When Masisi — Khama’s handpicked successor — came into power in 2018, the new president immediately began distancing himself from Khama’s legacy. Masisi reversed unpopular policies, launched corruption investigations and increased interactions with citizens. Masisi projected a fresh, relatable and reform-minded image, summarized by his campaign slogan, “Rebirth of the BDP.”
UDC leader Duma Boko, meanwhile, saw several of his party’s high-risk election strategies backfire. Boko’s campaign took a populist approach, attempting to channel the anger of voters frustrated with the lack of economic opportunities. He promised to end unemployment in one year and increase the minimum wage threefold.
Boko also engaged in strong rhetoric and personal attacks, prompting some voters to draw comparisons with Donald Trump’s 2016 campaign. In a closely watched presidential debate a week before the election, many in Botswana saw Boko’s harsh language and political assaults as unpalatable.
Ahead of the election, Khama’s BPF pledged its ultimate support to the UDC, putting Khama and Boko into an ill-fated partnership. Some voters likely saw Boko as Khama’s Trojan horse — with the alliance as Khama’s attempt to regain political control.
Gaborone, home to many educated professionals, thus had the option of voting for the reform-friendly Masisi, or for Boko, an unpredictable populist backed by an unpopular former president. Gaborone’s voters resoundingly chose Masisi — despite having backed the opposition in 2014.

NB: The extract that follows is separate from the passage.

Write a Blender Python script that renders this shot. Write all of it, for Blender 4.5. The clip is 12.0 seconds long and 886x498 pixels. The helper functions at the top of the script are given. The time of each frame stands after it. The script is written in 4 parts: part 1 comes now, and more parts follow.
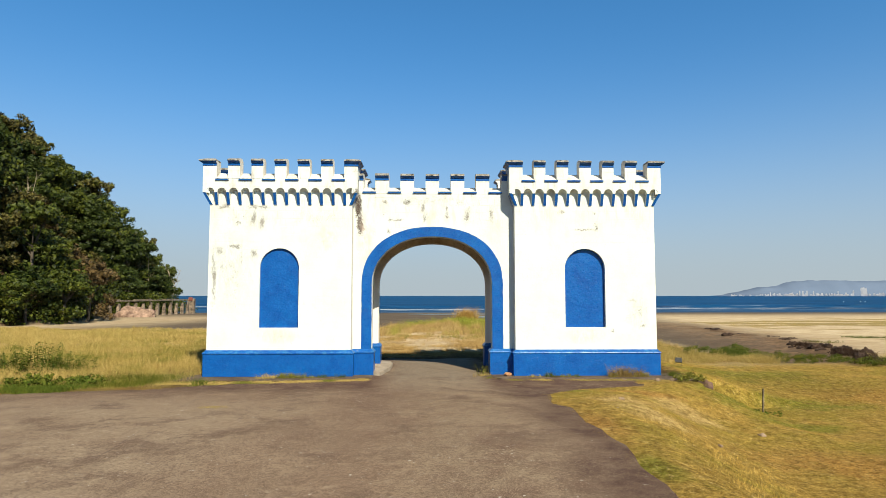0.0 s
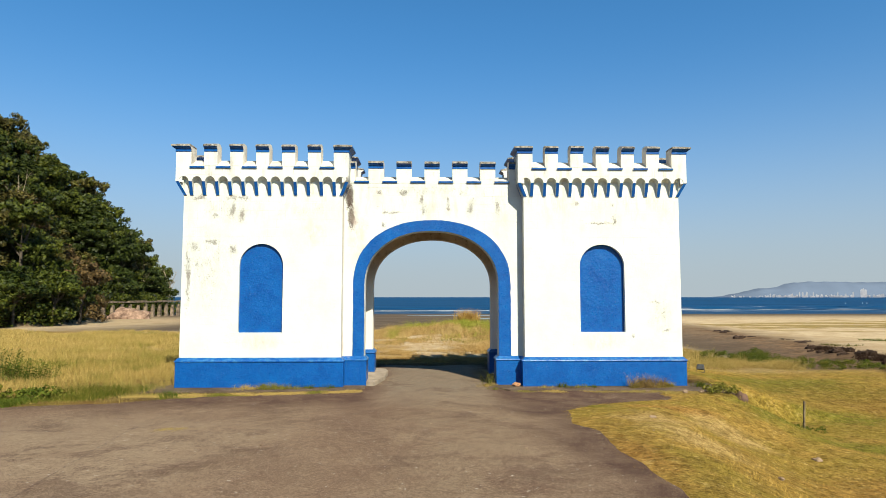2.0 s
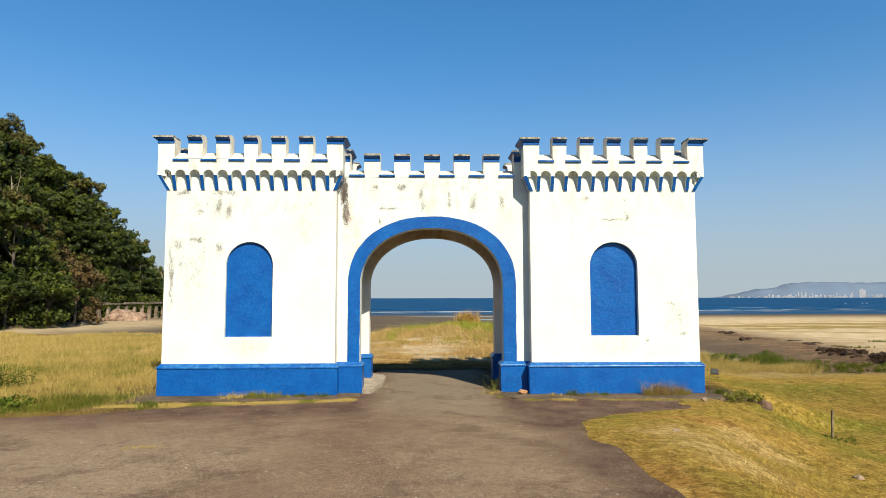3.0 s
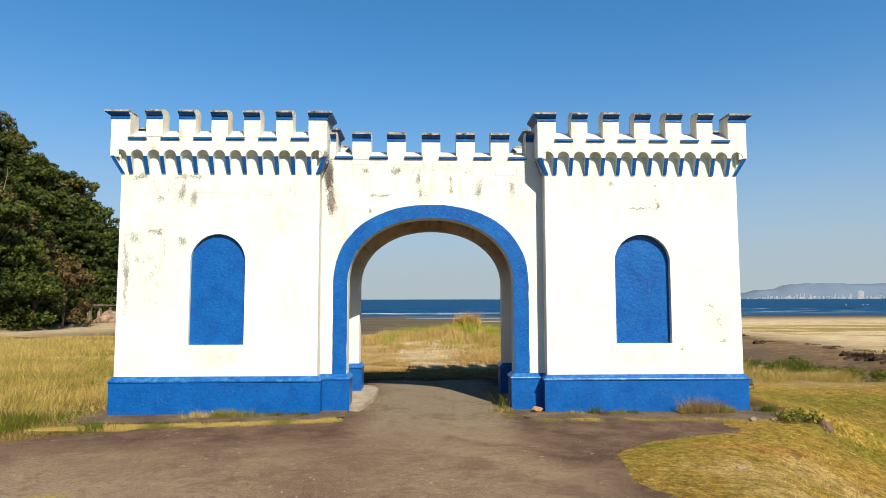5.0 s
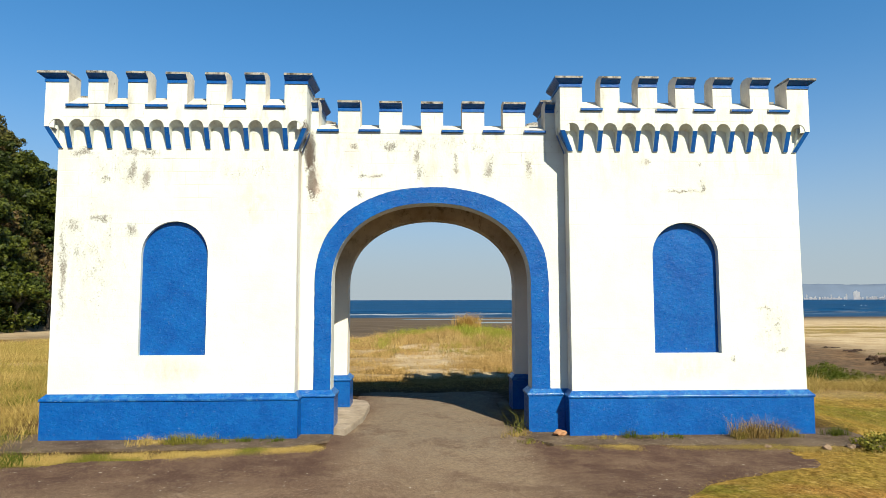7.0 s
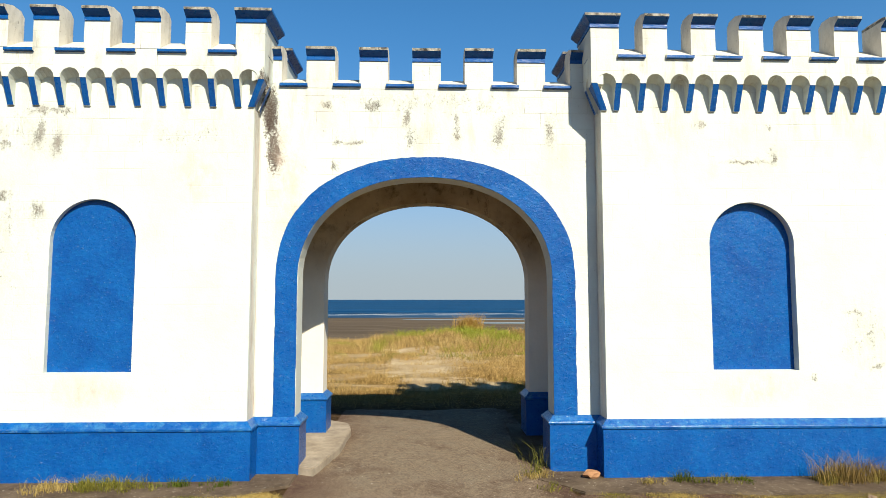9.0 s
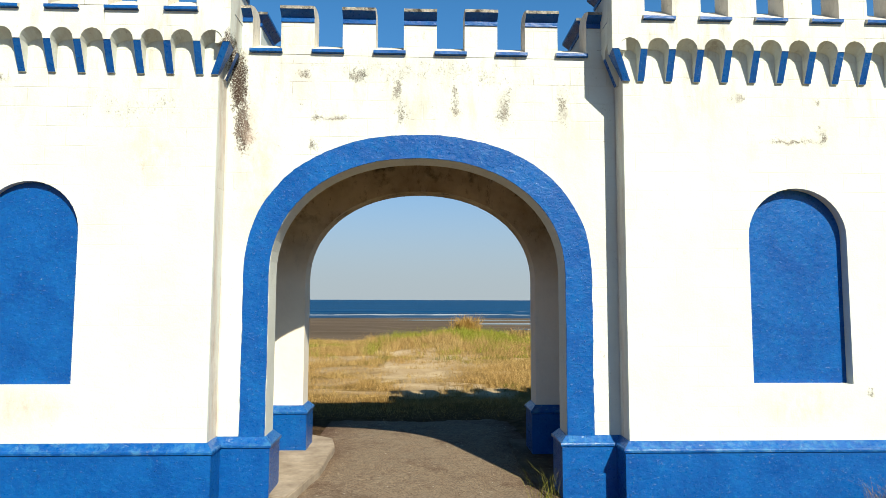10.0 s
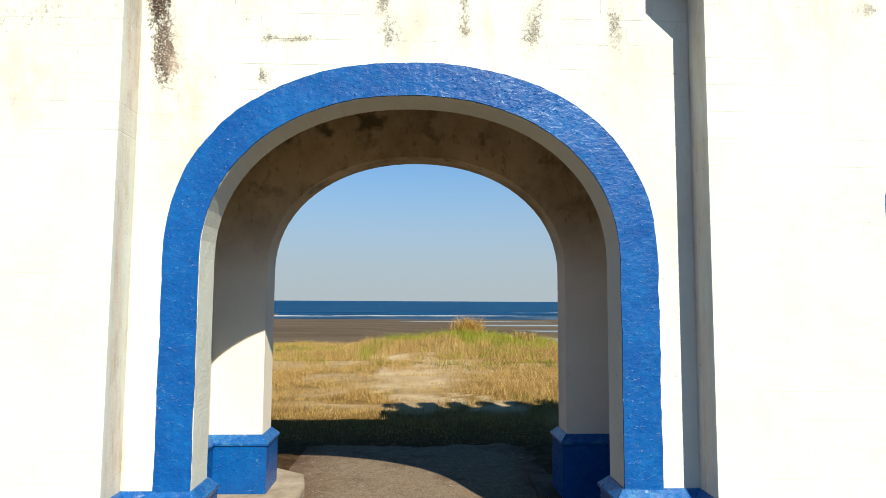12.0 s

Are there takeaways for elections in neighboring countries? While the urban centers of Botswana threw their support behind a longtime ruling party, this may not happen elsewhere. Botswana, Africa’s oldest continuous democracy, is more democratic and economically developed than most countries in the region.
The election also highlights the effectiveness of a key strategy many ruling parties in the region adopt — strict adherence to term limits. Leadership change tends to cast longtime ruling parties as more democratic. In Botswana, Masisi was able to create a stark contrast with the regime of his predecessor, a move that helped BDP renew its image and win back many voters.